* Begin *

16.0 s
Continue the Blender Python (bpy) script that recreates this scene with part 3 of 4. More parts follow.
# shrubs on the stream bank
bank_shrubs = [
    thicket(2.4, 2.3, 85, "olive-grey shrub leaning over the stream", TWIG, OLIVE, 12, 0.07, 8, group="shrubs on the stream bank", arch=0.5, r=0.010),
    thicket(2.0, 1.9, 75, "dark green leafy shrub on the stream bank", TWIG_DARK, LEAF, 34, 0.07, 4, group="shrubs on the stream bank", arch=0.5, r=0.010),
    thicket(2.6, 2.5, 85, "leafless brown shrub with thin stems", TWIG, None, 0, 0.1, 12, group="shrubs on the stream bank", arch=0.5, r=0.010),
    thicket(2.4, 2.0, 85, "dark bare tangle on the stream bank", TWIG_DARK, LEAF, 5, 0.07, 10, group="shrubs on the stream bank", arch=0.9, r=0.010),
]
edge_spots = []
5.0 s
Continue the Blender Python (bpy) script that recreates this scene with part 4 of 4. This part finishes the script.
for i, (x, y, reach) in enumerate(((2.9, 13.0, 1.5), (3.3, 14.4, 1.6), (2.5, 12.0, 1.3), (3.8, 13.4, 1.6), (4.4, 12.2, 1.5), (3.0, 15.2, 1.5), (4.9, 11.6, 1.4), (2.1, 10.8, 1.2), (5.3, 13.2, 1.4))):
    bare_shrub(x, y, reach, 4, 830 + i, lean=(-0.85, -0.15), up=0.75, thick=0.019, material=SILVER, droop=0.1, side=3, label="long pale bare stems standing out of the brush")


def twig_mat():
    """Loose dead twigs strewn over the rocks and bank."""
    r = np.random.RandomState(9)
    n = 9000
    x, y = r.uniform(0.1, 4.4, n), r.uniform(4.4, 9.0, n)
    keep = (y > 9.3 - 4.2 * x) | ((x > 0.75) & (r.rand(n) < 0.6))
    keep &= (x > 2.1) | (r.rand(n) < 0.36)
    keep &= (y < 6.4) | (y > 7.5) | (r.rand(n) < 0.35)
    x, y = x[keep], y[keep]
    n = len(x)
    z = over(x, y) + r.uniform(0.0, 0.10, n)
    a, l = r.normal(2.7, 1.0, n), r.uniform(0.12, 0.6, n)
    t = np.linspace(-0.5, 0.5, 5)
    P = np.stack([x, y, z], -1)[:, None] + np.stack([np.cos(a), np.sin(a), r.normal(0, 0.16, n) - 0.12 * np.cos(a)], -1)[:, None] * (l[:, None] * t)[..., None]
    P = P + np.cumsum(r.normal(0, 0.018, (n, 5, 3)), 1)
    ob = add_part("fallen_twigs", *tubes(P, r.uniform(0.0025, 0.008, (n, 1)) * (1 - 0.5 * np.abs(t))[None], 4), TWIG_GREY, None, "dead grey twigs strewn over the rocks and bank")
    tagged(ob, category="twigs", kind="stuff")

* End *

- _WORK INSTRUCTIONS_: Every record above should be output exactly.

- _ANSWER TO THIS TASK_:
16.0 s
Continue the Blender Python (bpy) script that recreates this scene with part 3 of 4. More parts follow.
# shrubs on the stream bank
bank_shrubs = [
    thicket(2.4, 2.3, 85, "olive-grey shrub leaning over the stream", TWIG, OLIVE, 12, 0.07, 8, group="shrubs on the stream bank", arch=0.5, r=0.010),
    thicket(2.0, 1.9, 75, "dark green leafy shrub on the stream bank", TWIG_DARK, LEAF, 34, 0.07, 4, group="shrubs on the stream bank", arch=0.5, r=0.010),
    thicket(2.6, 2.5, 85, "leafless brown shrub with thin stems", TWIG, None, 0, 0.1, 12, group="shrubs on the stream bank", arch=0.5, r=0.010),
    thicket(2.4, 2.0, 85, "dark bare tangle on the stream bank", TWIG_DARK, LEAF, 5, 0.07, 10, group="shrubs on the stream bank", arch=0.9, r=0.010),
]
edge_spots = []
5.0 s
Continue the Blender Python (bpy) script that recreates this scene with part 4 of 4. This part finishes the script.
for i, (x, y, reach) in enumerate(((2.9, 13.0, 1.5), (3.3, 14.4, 1.6), (2.5, 12.0, 1.3), (3.8, 13.4, 1.6), (4.4, 12.2, 1.5), (3.0, 15.2, 1.5), (4.9, 11.6, 1.4), (2.1, 10.8, 1.2), (5.3, 13.2, 1.4))):
    bare_shrub(x, y, reach, 4, 830 + i, lean=(-0.85, -0.15), up=0.75, thick=0.019, material=SILVER, droop=0.1, side=3, label="long pale bare stems standing out of the brush")


def twig_mat():
    """Loose dead twigs strewn over the rocks and bank."""
    r = np.random.RandomState(9)
    n = 9000
    x, y = r.uniform(0.1, 4.4, n), r.uniform(4.4, 9.0, n)
    keep = (y > 9.3 - 4.2 * x) | ((x > 0.75) & (r.rand(n) < 0.6))
    keep &= (x > 2.1) | (r.rand(n) < 0.36)
    keep &= (y < 6.4) | (y > 7.5) | (r.rand(n) < 0.35)
    x, y = x[keep], y[keep]
    n = len(x)
    z = over(x, y) + r.uniform(0.0, 0.10, n)
    a, l = r.normal(2.7, 1.0, n), r.uniform(0.12, 0.6, n)
    t = np.linspace(-0.5, 0.5, 5)
    P = np.stack([x, y, z], -1)[:, None] + np.stack([np.cos(a), np.sin(a), r.normal(0, 0.16, n) - 0.12 * np.cos(a)], -1)[:, None] * (l[:, None] * t)[..., None]
    P = P + np.cumsum(r.normal(0, 0.018, (n, 5, 3)), 1)
    ob = add_part("fallen_twigs", *tubes(P, r.uniform(0.0025, 0.008, (n, 1)) * (1 - 0.5 * np.abs(t))[None], 4), TWIG_GREY, None, "dead grey twigs strewn over the rocks and bank")
    tagged(ob, category="twigs", kind="stuff")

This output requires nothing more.